Let me turn to the second instrument to be debated: the Value Added Tax (Miscellaneous Amendments to the Value Added Tax Act 1994 and Revocation) (EU Exit) Regulations 2020. This legislation includes four changes to the Value Added Tax Act 1994 and the revocation of an instrument laid in 2019 in connection with EU exit.

First, the legislation makes changes to the DIY house builders’ scheme to place self-builders in Northern Ireland in the same position as those in Great Britain. The DIY house builders’ scheme allows people who construct their own dwellings—a relevant residential or charitable building—or make a residential conversion to claim back the VAT on certain building materials, including VAT incurred on imports. Under the Northern Ireland protocol, materials bought by self-builders in Northern Ireland from suppliers in an EU member state may be subject to VAT in Northern Ireland. The instrument ensures that a DIY house builder in Northern Ireland can recover VAT charged on materials bought from a supplier in an EU member state.

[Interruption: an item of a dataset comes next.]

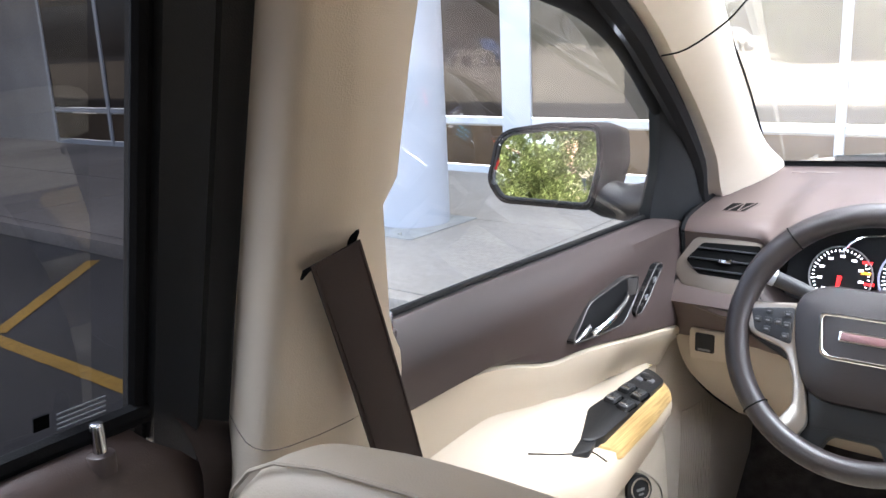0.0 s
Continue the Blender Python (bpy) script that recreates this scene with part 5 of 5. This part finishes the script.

Secondly, the instrument allows HMRC to obtain information in relation to VAT owed by businesses and individuals in member states. Similar legislation applied to the whole of the UK until the end of the transition period, reflecting the requirement for mutual co-operation between member states in connection with VAT. The retention of the legislation, particularly in respect of Northern Ireland, is a requirement of the withdrawal agreement.

Thirdly, the instrument contains measures to prevent unscrupulous businesses from avoiding import VAT. Under the Government’s commitment to unfettered access, goods in free circulation in Northern Ireland that are moved to Great Britain are relieved from duty and VAT on entry. However, UK customs legislation contains a provision to remove the duty relief if it is found that goods have been routed from an EU member state via Northern Ireland to Great Britain in order to avoid import duty. The instrument ensures that, if the customs provision is triggered, the VAT relief will no longer apply as well. It also prevents double taxation for businesses that make exempt supplies and move goods from Great Britain to Northern Ireland.

Finally, the instrument revokes the Finance Act 2011, Schedule 23 (Data-gathering Powers) (Amendment) (EU Exit) Regulations 2019, which were laid in the event of a no-deal scenario and are therefore no longer required.

The instruments provide a number of significant and necessary changes to ensure that the VAT system continues to operate as required following the end of the transition period. They will ensure fairness, protect against double taxation and avoidance, and make certain that existing reliefs continue to apply. I hope colleagues will join me in supporting this legislation, which I commend to the House.